ONU Info : Quel est votre message au peuple ukrainien et à la communauté internationale ?

Matthias Schmale : Au peuple ukrainien : tant que nous en aurons les moyens, nous sommes déterminés à rester et à apporter notre aide. C'est la responsabilité de l'ONU : rester et soutenir les civils envers et contre tout.

À la communauté internationale : merci pour la générosité dont vous avez fait preuve jusqu'à présent. Elle nous a permis d'aider d'innombrables personnes à survivre aux rudes hivers et étés de la guerre. Mais la guerre n'est pas terminée. Nous ne devons pas banaliser la situation en Ukraine, qui entre dans sa cinquième année. J'en appelle tout particulièrement aux gouvernements pour qu'ils continuent de financer ce travail humanitaire essentiel.

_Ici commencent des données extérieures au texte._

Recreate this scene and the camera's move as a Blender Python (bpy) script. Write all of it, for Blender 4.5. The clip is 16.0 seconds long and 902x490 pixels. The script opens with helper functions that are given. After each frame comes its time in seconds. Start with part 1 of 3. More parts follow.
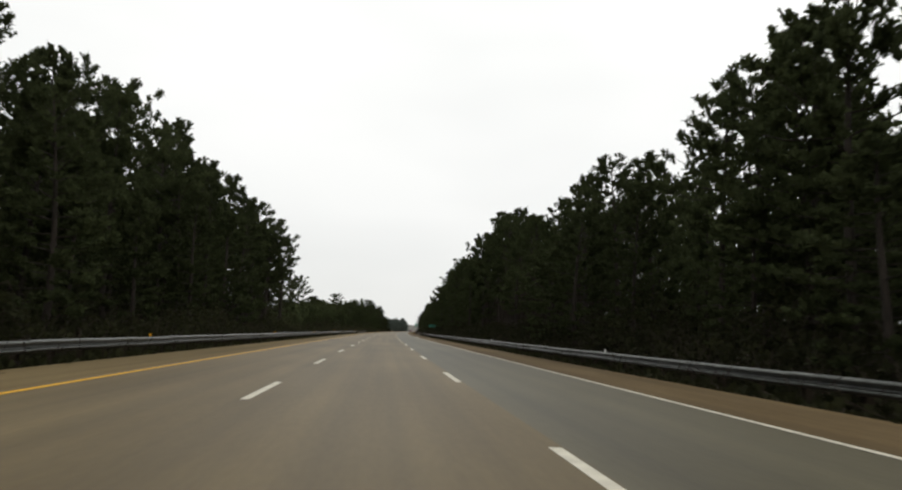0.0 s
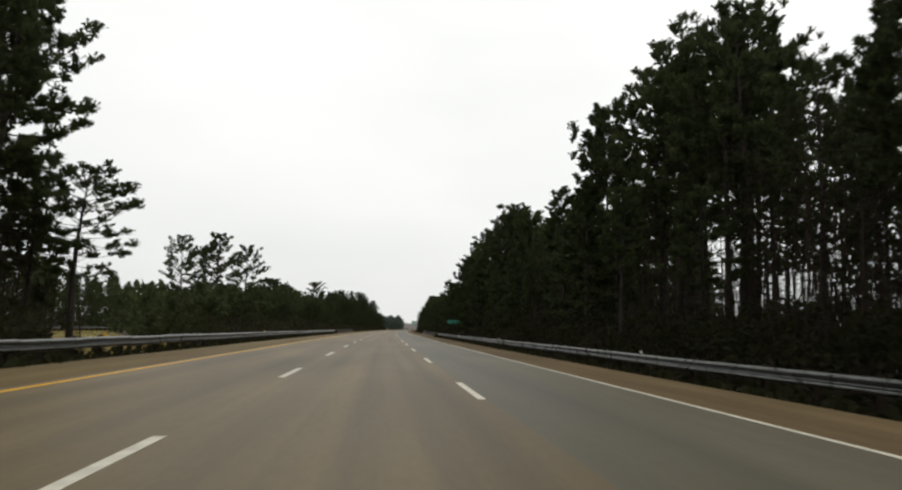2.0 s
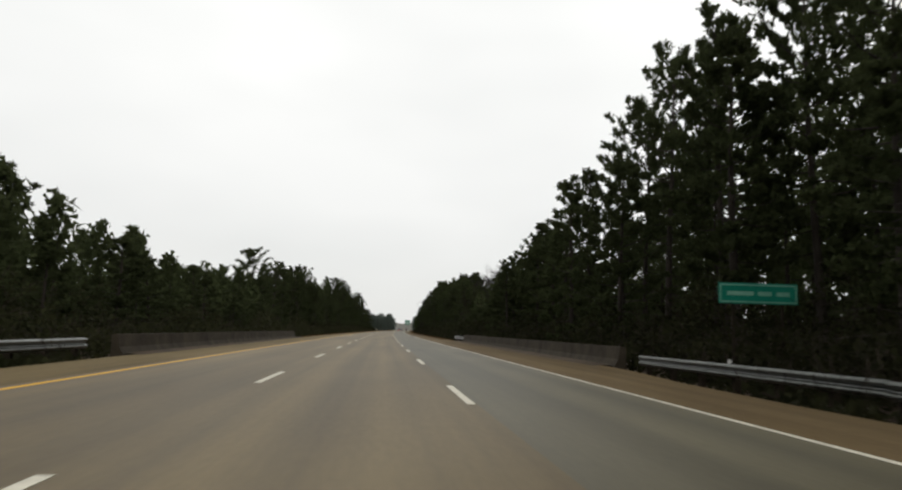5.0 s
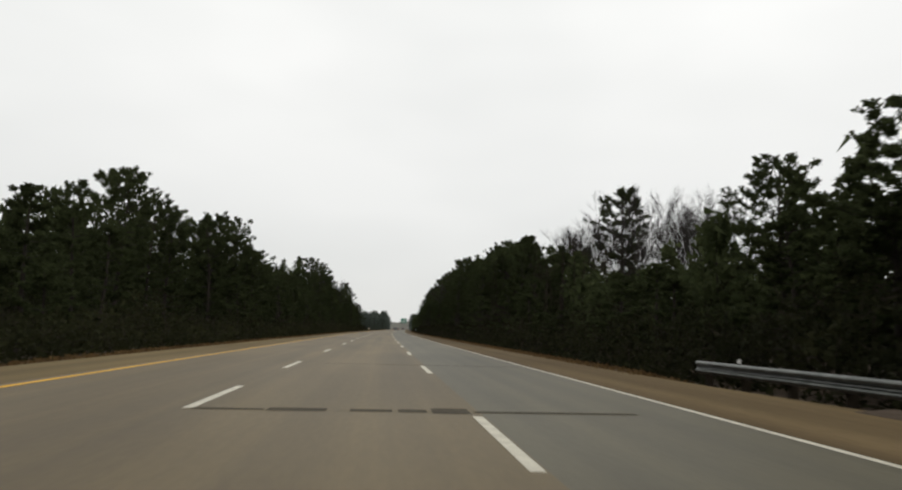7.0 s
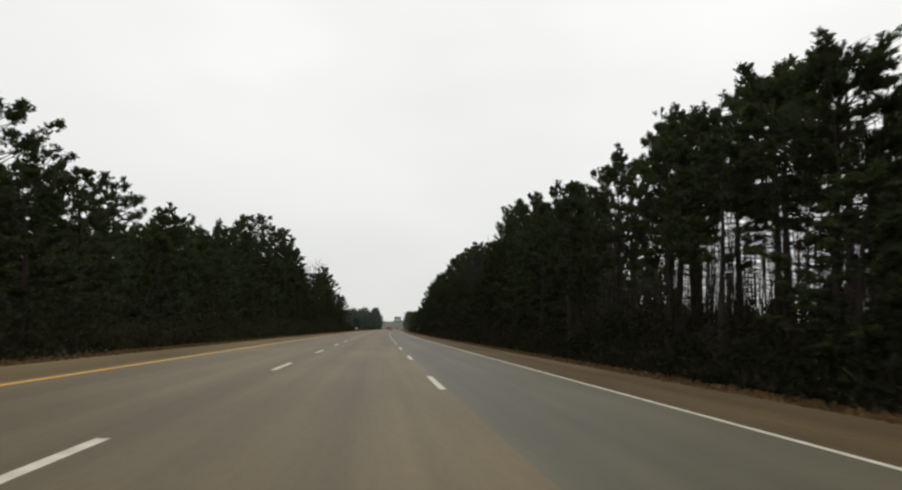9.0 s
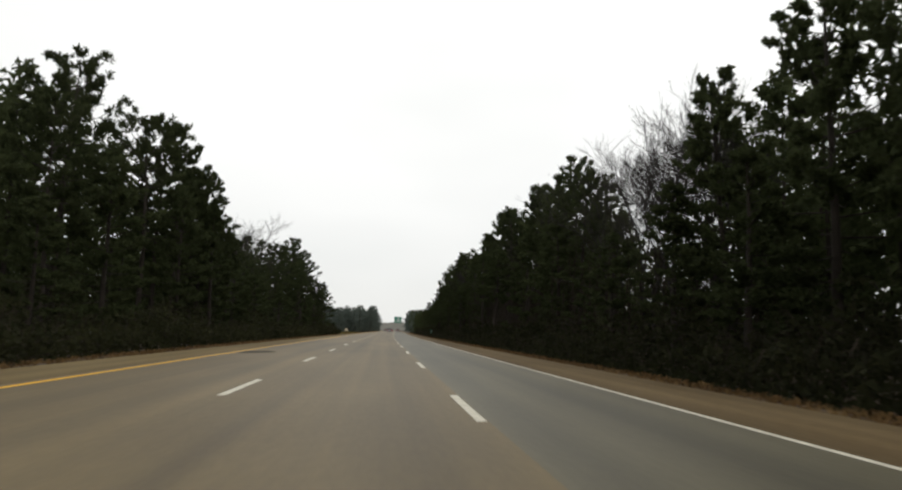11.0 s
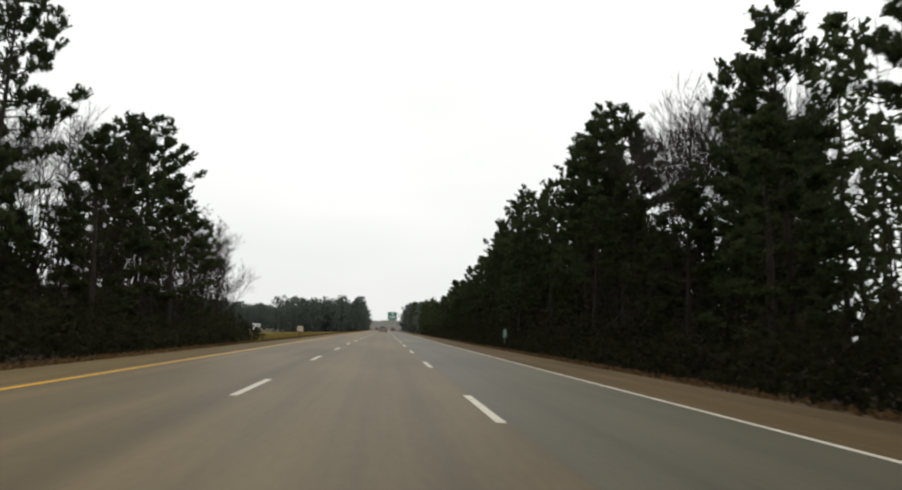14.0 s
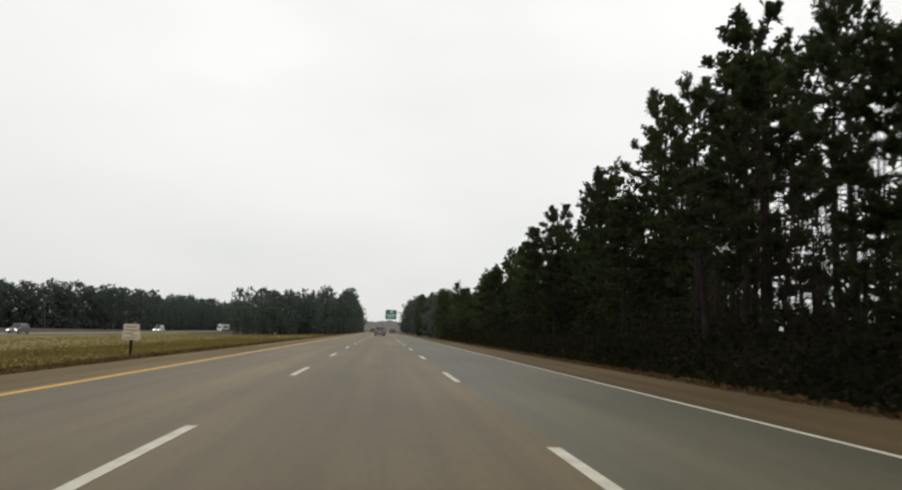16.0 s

ONU Info : Vous voyagez beaucoup à travers le pays. Y a-t-il une histoire qui vous a particulièrement marqué ?

Matthias Schmale : Il existe d'innombrables histoires qui témoignent à la fois de la force du peuple ukrainien et du lourd tribut psychologique de la guerre.

Il y a quelques semaines, à Kharkiv, j'ai passé une matinée entière sous terre avec une centaine d'étudiants, car les événements publics doivent se tenir dans des abris. Pendant la discussion, j'ai appris qu'une école maternelle voisine avait été bombardée. Après la réunion, je me suis rendu sur place. L'école maternelle avait été touchée à trois reprises. Heureusement, aucun enfant n'a été blessé.

J'y ai rencontré une humanitaire. Elle avait déposé ses enfants à cette même école maternelle le matin même, a été appelée pour les récupérer après le bombardement, les a mis en sécurité, puis est revenue des heures plus tard pour aider au nettoyage. Une telle résilience est extraordinaire.

Une autre expérience marquante a eu lieu à Kherson, une ville constamment bombardée. À la surface, la ville semblait désolée, la destruction régnait partout. Mais sous terre, j'ai visité une maternité moderne où des bébés naissaient en toute sécurité. Le contraste entre la guerre et l'espoir était saisissant.

À Mykolaïv, j'ai rencontré un homme âgé qui était resté chez lui pendant l'occupation. Il m'a fièrement montré comment lui et sa femme avaient reconstruit leur maison et leur potager.

Puis il m'a raconté que son frère avait été tué en 2022, et il s'est effondré. En un instant, on voit la résilience ; l'instant d'après, une immense douleur. Ce contraste caractérise l'Ukraine d'aujourd'hui.